M-P Bouchaudy : C’est une alliance qui peut paraître curieuse, et c’est ce qui est intéressant. Pour beaucoup, aujourd’hui, une revue qui s’occupe d’art et de théâtre et une fédération d’éducation populaire, ça ne va pas très bien ensemble. Depuis un certain nombre d’années, la rupture a été telle dans l’opinion et surtout dans le milieu culturel, entre les artistes et les professionnels de la culture (à qui on avait d’une certaine manière légué ces questions-là comme si ça ne pouvait pas intéresser d’autres parties de la société), et une fédération d’éducation populaire qui était reléguée du côté du socioculturel, cette rupture nous paraît aujourd’hui ne pas avoir beaucoup de sens. Pour une fédération d’éducation populaire, la question de l’art et de la société est fondamentale, elle est quasiment même à l’origine de la création de ces fédérations, puisque leur but et leur vocation initiale était de former des citoyens et ça reste on ne peut plus d’actualité aujourd’hui.
Pourquoi ces Rencontres ? Pour essayer de renverser les questions et de sortir des clichés qui, ces dernières années, enferment les gens dans des cases, essayer de sortir des corporatismes pour parler ensemble des questions d’art et société. Même dans une fédération d’éducation populaire où les idées d’accès à la culture ont été très développées dans un souci d’émancipation des citoyens, dans le souci d’aller vers le progrès. Nous avons beaucoup travaillé sur la démocratisation en se disant qu’il fallait lier les dimensions du « voir« , du « faire », du « pratiquer » mais ces questions de politique de démocratisation n’ont pas donné les effets espérés. Dans chaque enquête sur la pratique culturelle des Français, on constate qu’il n’y a pas de gros développement des pratiques. Aujourd’hui la question se pose différemment, il s’agit de démocratie culturelle : d’essayer de lier les dimensions artistique, sociale et politique dans un souci de démocratie : comment offrir des oeuvres à des gens à qui l’on ne donne pas une place dans la société, comment les faire participer à une culture qui serait partagée.
Il s’agit souvent d’amener les signes d’une culture dominante auprès d’individus qui n’ont pas d’espace pour exprimer leur propre culture.

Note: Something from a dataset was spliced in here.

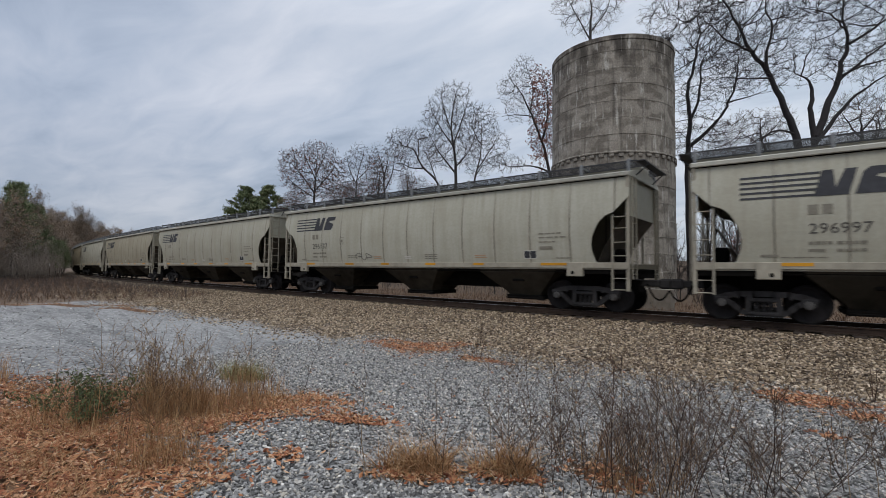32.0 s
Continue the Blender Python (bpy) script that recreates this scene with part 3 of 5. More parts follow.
def hopper(half, style, body_mat):
    """A three-bay covered hopper; +x is its front, the camera's side is -y."""
    car = top("hopper_car", "", "freight car", "covered hopper cars of the train")
    for sg in (-1, 1):
        part("side_panel", hopper_side(half, style, sg), body_mat, car)
        part("end_sheet", hopper_end(half, sg), M_INSIDE, car, "dusty sloped end sheet with shade in its dark colour")
        part("end_wall", box(bmesh.new(), *sorted((sg * (half - 0.10), sg * (half - 0.13))), -1.46, 1.46, 2.84, 4.06), body_mat, car)
    me = mesh_of("seam_batten", batten_mesh(), body_mat)
    for k in range(-5, 6):
        ob = part("seam_batten", me, None, car)
        ob.location = (k * 1.34, 0, 0)
    part("roof", hopper_roof(half), M_RUSTROOF if body_mat is M_WARM else M_ROOF, car, "rust-stained roof with a hatch coaming" if body_mat is M_WARM else "pale roof with a hatch coaming")
    for sg in (-1, 1):
        bm = bmesh.new()
        box(bm, -half, half, min(sg * 1.44, sg * 1.545), max(sg * 1.44, sg * 1.545), 1.31, 1.475, 0.008)
        box(bm, -half, half, min(sg * 1.38, sg * 1.50), max(sg * 1.38, sg * 1.50), 1.27, 1.306)
        part("side_sill", bm, M_TRIM, car)
        # dark strip that draws in the shade line below the roof flange
        part("eave_joint", box(bmesh.new(), -half + 0.02, half - 0.02, *sorted((sg * 1.46, sg * 1.545)), 3.915, 3.936), M_UNDER, car, "thin dark strip standing for shade under the eave")
        for sx in (-1, 1):
            xb = sx * (half - 1.60)
            bm = bmesh.new()
            box(bm, xb - 0.25, xb + 0.25, min(sg * 1.42, sg * 1.57), max(sg * 1.42, sg * 1.57), 1.06, 1.48, 0.015)
            part("bolster_end", bm, M_TRIM, car, "pale square bolster plate")
            bm = bmesh.new()
            lathe(bm, [(0.001, -0.008), (0.05, -0.008), (0.05, 0.02)], 10)
            ob = part("jacking_hole", bm, M_UNDER, car, "dark round hole")
            ob.location = (xb - sx * 0.06, sg * 1.572, 1.17)
            # corner post and ladder
            xe = sx * half
            bm = bmesh.new()
            box(bm, min(xe, xe - sx * 0.09), max(xe, xe - sx * 0.09), min(sg * 1.45, sg * 1.56), max(sg * 1.45, sg * 1.56), 0.66, 3.96, 0.01)
            part("corner_post", bm, M_TRIM, car)
            xi = xe - sx * 0.47
            bm = bmesh.new()
            box(bm, xi - 0.025, xi + 0.025, min(sg * 1.52, sg * 1.58), max(sg * 1.52, sg * 1.58), 0.66, 2.86)
            lad = part("side_ladder", bm, M_TRIM, car)
            if sg < 0:
                for z in (0.70, 1.02, 1.30, 1.66, 2.05, 2.45, 2.78):
                    part("rung", rod(bmesh.new(), (xe - sx * 0.05, sg * 1.565, z), (xi, sg * 1.565, z), 0.014, 5), M_TRIM, lad)
            # end ladder
            bm = bmesh.new()
            xo = xe + sx * 0.05
            for y in (sg * 1.05, sg * 1.42):
                rod(bm, (xo, y, 1.0), (xo, y, 3.9), 0.022, 5)
            for i in range(8):
                z = 1.15 + i * 0.36
                rod(bm, (xo, sg * 1.05, z), (xo, sg * 1.42, z), 0.013, 5)
            part("end_ladder", bm, M_TRIM, car)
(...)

Donc, l’initiative de Cassandre a rejoint notre réflexion et nous avons souhaité ouvrir un espace pour rendre visibles les réalisations qui relient aujourd’hui ces questions d’art, société, politique d’une autre manière, c’est-à-dire où les artistes prennent en compte les individus auxquels ils s’adressent ; où il n’y aurait pas d’un côté des personnes qui travailleraient sur l’art pour l’art et de l’autre côté des gens qui travailleraient sur le social pour le social mais où l’art interroge le social et où il se passe des rencontres qui nous semblent riches et qui ouvrent un avenir de l’action culturelle qui serait différent de ce qu’on a vécu jusqu’à maintenant. C’est ambitieux, car ce qui est important c’est de rendre visible et donc de créer de nouveaux rapports de force. C’est pourquoi nous avons choisi, au cours de ces Rencontres, de faire intervenir beaucoup de monde afin de montrer que de nombreux acteurs, qu’ils soient sociaux ou culturels, se posent ces questions, agissent sur le terrain, pour que ces actions apparaissent, et que l’on parvienne à transformer les rapports entre institutions et associations.